Kelvin circuit with Arduino, LM317 and INA219

Hi everyone,

I am trying to build a 4-wire (kelvin) circuit to measure resistance in a precise manner. For simple tests I am using a 4,7 Ohm and a 10 Ohm resistor.

So first of all I have built a constant current circuit with a LM317 which outputs 100mA and is equal to the Ammeter in the cicuit above. This seems to work so far. I power this circuit via the Vin pin of my Arduino.

To measure the voltage drop, I have connected Vin+ and Vin- of my INA219 breakout board like the Voltmeter in the circuit above.
For a quick test I am using the example sketch of the breakout board.
The problem is that the shunt voltage I see in the serial monitor seems to be wrong because I do not get the right value for my resistor when I use Ohm's law.
But if i use my multimeter instead of the INA219 I can see the correct voltage drop of about 150 mA when I use the 4,7 Ohm resistor. So the problem seems to be located at the INA219.

I would be very grateful if you could help me to find my error.

Kind regards,

If you're using the usual INA219 board, you need to put that in series with your Rx value. Why? Measure across the boards input terminals with your ohmmeter and it will become apparent...

Also, 100ma into 4.7ohms will not result in 150mv (assuming your stated 150ma was a typo). In addition, you might want to consider powering your '317 from a separate 30-ish volt, stable power supply. Otherwise, you'll be limited to about 50 ohms on the upper end of your measurement capability and that's assuming about 8-9 volts on Vin.

The 1NA219 is a current measuring board, not a voltage measuring device.

As you diagram shows you are measuring a voltage, you do that with a voltmeter.
The 1NA219 already has a low value resistor across its Vin+ and Vin- input terminals.

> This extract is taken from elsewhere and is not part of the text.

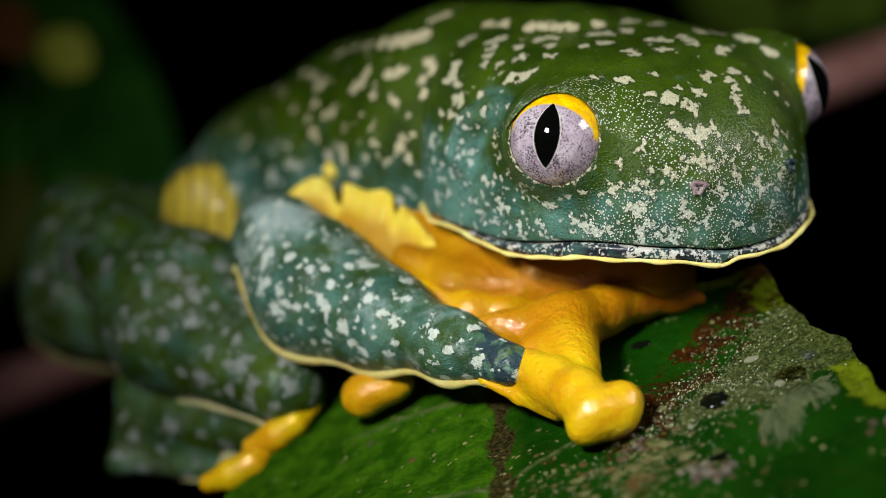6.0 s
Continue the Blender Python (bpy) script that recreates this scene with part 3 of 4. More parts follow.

That is the R100 component on the PCB.

Tom.. :slight_smile:

@TomGeorge: I have read that it is possible to use the INA219 for my application but without any details.

@avr_fred: When I measure the resistance across the input terminals of the INA219 I see the resistance of the shunt --> 0,1 Ohm
Yes you are right, I have mixed everything up during my experiments. I have now put the INA219 in series with my resistor whose resistance I would like to know. You can see that in the circuit below.

I am using the example sketch of the library.
In the serial monitor I see for a 10 Ohm "unknown resistor":

Bus Voltage: 0.11 V
Shunt Voltage: 1.27 mV
Load Voltage: 0.11 V
Current: 12.90 mA

for 20 Ohm:
Bus Voltage: 0.23 V
Shunt Voltage: 1.28 mV
Load Voltage: 0.23 V
Current: 12.80 mA

for 1,47 Ohm:
Bus Voltage: 0.00 V
Shunt Voltage: 1.28 mV
Load Voltage: 0.00 V
Current: 12.90 mA

for 4,7 Ohm:
Bus Voltage: 0.04 V
Shunt Voltage: 1.30 mV
Load Voltage: 0.04 V
Current: 12.60 mA

for 47 Ohm:
Bus Voltage: 0.56 V
Shunt Voltage: 1.31 mV
Load Voltage: 0.57 V
Current: 12.90 mA

Arduino is powered by a 7,5 V power supply. I will buy a 30 V power supply next week.

Now I feel a bit lost in how to calculate the unknown resistor. Any hint for me?

Re-think what you're doing.
You have an LM317 constant current circuit, and measure current (across a fixed internal 0.1ohm shunt).

  1. use a constant voltage across unknown resistor and shunt, and measure current.
  2. use a constant current, and measure voltage across the unknown resistor.


@TomGeorge: I have read that it is possible to use the INA219 for my application but without any details.

Yes you can, but not a INA219 breakout board, it has extra components that makes it a stand alone current measuring device.

As Wawa is trying to explain, your diagram shows you need to measure VOLTAGE across the resistor, not current, current will be constant because you are supplying the circuit with CONSTANT CURRENT from the LM317 circuit.

You need to look at the data sheet for the INA219, and the datasheet for your INA219 PCB

Can you tell us your electronics, programming, Arduino, hardware experience?

Thanks.. Tom... :slight_smile:
PS. Please read post #2.

OP has a similar thread where an ADS1115 is used as voltmeter across the unknown resistor.